A fire service spokesman said: "Her daughter asked her mum for petrol because she had run out. The cooker was on and the fumes ignited."
The accident came two days after government minister Francis Maude suggested that motorists take the "sensible precaution" of filling up jerry cans and keeping them in the garage.
It has prompted the Fire Brigades Union (FBU) to ask the government to make an urgent public safety announcement highlighting the dangers of petrol in the home.
FBU general secretary Matt Wrack said: "The public do not understand the extreme dangers posed by petrol handling or storage and they must be advised as a matter of urgency.
"Government needs to issue urgent professionally-based advice to warn the public before we have another incident, perhaps with far worse consequences."
Prime Minister David Cameron said: "Well this is obviously a desperate incident and a terrible thing that has happened to this woman and my heart goes out to her and her family."
Fire station manager Lee Smith, whose Acomb crew attended the fire shortly after 18:00 BST on Thursday, said: "The people were cooking their tea and dispensing petrol from a container to a glass jug.
"The vapour then ignited, the jug was then spilt which obviously ignited as well and the person involved in the decanting was consumed by the flames.
"Her daughter phoned 999 and was obviously extremely distressed."
Ms Hill, who suffered 40% burns to her whole body, was treated by ambulance personnel in her kitchen before being taken to Pinderfields.
Two firefighters wearing breathing apparatus extinguished the fire in the kitchen and removed the remaining petrol.
A North Yorkshire Fire Service spokesman said: "Members of the public should take extreme care when handling and storing petrol and be aware of the risks associated with incorrect use and storage of fuel.
"Never bring petrol inside your home.

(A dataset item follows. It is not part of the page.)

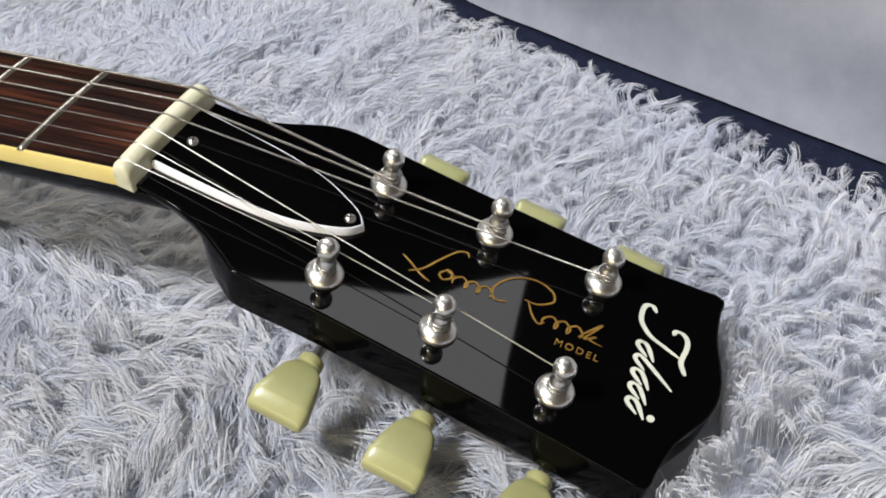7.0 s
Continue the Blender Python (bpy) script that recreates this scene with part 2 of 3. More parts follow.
turned = Matrix.Translation((EDGE.x, EDGE.y, 0)) @ pose(0, 0, 0, 0, 0, math.degrees(math.atan2(ALONG.y, ALONG.x)))
tagged(part("floor", box(-3, 3, -3, 3, FLOOR - 0.1, FLOOR, 0.01), NAVY), "dark navy carpeted floor", "floor", kind="structure")
for name, x0, x1, y0, y1 in (("wall_north", -3.1, 3.1, 3.0, 3.1), ("wall_south", -3.1, 3.1, -3.1, -3.0), ("wall_east", 3.0, 3.1, -3, 3), ("wall_west", -3.1, -3.0, -3, 3)):
    tagged(part(name, box(x0, x1, y0, y1, FLOOR - 0.1, 2.3), WALLPAINT), "plain beige painted wall", "wall", kind="structure")
tagged(part("ceiling", box(-3.1, 3.1, -3.1, 3.1, 2.3, 2.4), CEILPAINT), "plain dark ceiling", "ceiling", kind="structure")

# ---- the guitar, in its own axes: x along the neck to the head, y to the bass side, z off the fingerboard; the nut at 0 ----
SCALE = 0.628
LAID = pose(0, 0, 0.0635, 2.377, 0.624, 0)
guitar = thing("electric_guitar", LAID, "glossy black cream-bound electric guitar lying face up on the rug", "guitar")


def fret_x(n):
    return -(SCALE - SCALE / 2 ** (n / 12))


def half_width(x):
    return 0.0213 + 0.0146 * -x


def crown(y):
    return -y * y / 0.61


def top_edge(x):
    """Height of the body's rim."""
    return -0.006 + 0.07 * (x + 0.379)


TREBLE = [(-0.379, -0.0285), (-0.414, -0.0285), (-0.4336, -0.0315), (-0.4437, -0.0388), (-0.4488, -0.0523), (-0.4501, -0.0666), (-0.4464, -0.081),
          (-0.4395, -0.0918), (-0.4305, -0.0985), (-0.4243, -0.1045), (-0.4262, -0.1112), (-0.4369, -0.1157), (-0.4536, -0.1163), (-0.4718, -0.1114),
          (-0.4907, -0.1024), (-0.513, -0.094), (-0.54, -0.0935), (-0.58, -0.118), (-0.63, -0.147), (-0.69, -0.156), (-0.75, -0.143), (-0.80, -0.10)]
BASS = [(-0.824, 0.0), (-0.80, 0.10), (-0.74, 0.131), (-0.6776, 0.1395), (-0.6457, 0.1417), (-0.6185, 0.1401), (-0.5955, 0.134), (-0.5742, 0.1204), (-0.549, 0.0967), (-0.531, 0.0832), (-0.5155, 0.0789),
        (-0.5021, 0.0806), (-0.474, 0.0934), (-0.4568, 0.1001), (-0.4385, 0.1042), (-0.4252, 0.1042), (-0.4104, 0.1004), (-0.3996, 0.0939), (-0.3911, 0.085), (-0.3824, 0.0673), (-0.3790, 0.05), (-0.3785, 0.0285)]
outline = spline([*TREBLE, *BASS], 8)
outline = np.array([*outline, *[(-0.3788, y) for y in (0.019, 0.009, 0.0, -0.009, -0.019)]])


def carve(p):
    """Rise of the carved top over the rim, from the distance to the rim."""
    reach = np.hypot(p[:, None, 0] - outline[None, :, 0], p[:, None, 1] - outline[None, :, 1])
    d = np.min(reach, 1)
    soft = 0.03 - 0.012 * np.log(np.mean(np.exp(-reach / 0.012), 1) * 30)
    return 0.0105 * smooth((soft - 0.010) / 0.095) * smooth(d / 0.03)


def build_body():
    hub = np.array((-0.585, 0.0))
    rings = []
    deep = 0.047
    for f in (0.985, 0.8, 0.6, 0.4, 0.2, 0.08, 0.02):
        rings.append([(x, y, top_edge(x) - deep) for x, y in inset(outline, 0.0035) * (1 - f) + hub * f])
    for k in range(5):
        a = math.pi / 2 * k / 4
        p = inset(outline, 0.0035 * (1 - math.sin(a)))
        rings.append([(x, y, top_edge(x) - deep + 0.0035 * (1 - math.cos(a))) for x, y in p])
    rings.append([(x, y, top_edge(x) - 0.012) for x, y in outline])
    rings.append([(x, y, top_edge(x) - 0.001) for x, y in outline])
    for k in range(30):
        f = (k / 29.3) ** 1.25
        p = inset(outline, 0.0006) * (1 - f) + hub * f
        rings.append([(x, y, top_edge(x) + h) for (x, y), h in zip(p, carve(p))])
    return part("body", loft(rings), BLACK, guitar, "glossy black carved-top body", 50)


body = build_body()


def build_binding():
    out, inner = inset(outline, -0.0004), inset(outline, 0.0007)
    mid = inset(outline, 0.0001)
    rings = [[(x, y, top_edge(x) - 0.0068) for x, y in inner], [(x, y, top_edge(x) - 0.0068) for x, y in out], [(x, y, top_edge(x) - 0.0006) for x, y in out],
             [(x, y, top_edge(x) - 0.0002) for x, y in mid], [(x, y, top_edge(x) - 0.0001) for x, y in inner], [(x, y, top_edge(x) - 0.0068) for x, y in inner]]
    return part("binding", loft(rings, caps=False), CREAM, body, "aged cream edge binding")


build_binding()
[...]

If you do smell petrol fumes in a garage or outbuilding, ventilate the area and make sure nobody smokes or turns electrical switches on or off.
"The slightest spark could cause an explosion."
It is not known if the 46-year-old had been storing petrol in advance of the threat of industrial action by tanker drivers .
Mr Maude advised motorists to fill up jerry cans in case of a strike.
This was subsequently clarified by Transport Minister Mike Penning, who said jerry cans could store 20 litres, more than the amount advised for safe home storage.
John Mann, Labour MP for Bassetlaw, said Mr Maude should do the "decent thing" and resign over his comments.
But Conservative Party Chairman Baroness Warsi rejected the call, telling BBC Newsnight: "I think what's deeply irresponsible and, frankly, sickening, is that the Labour Party want to make political points out of this personal tragedy for this lady."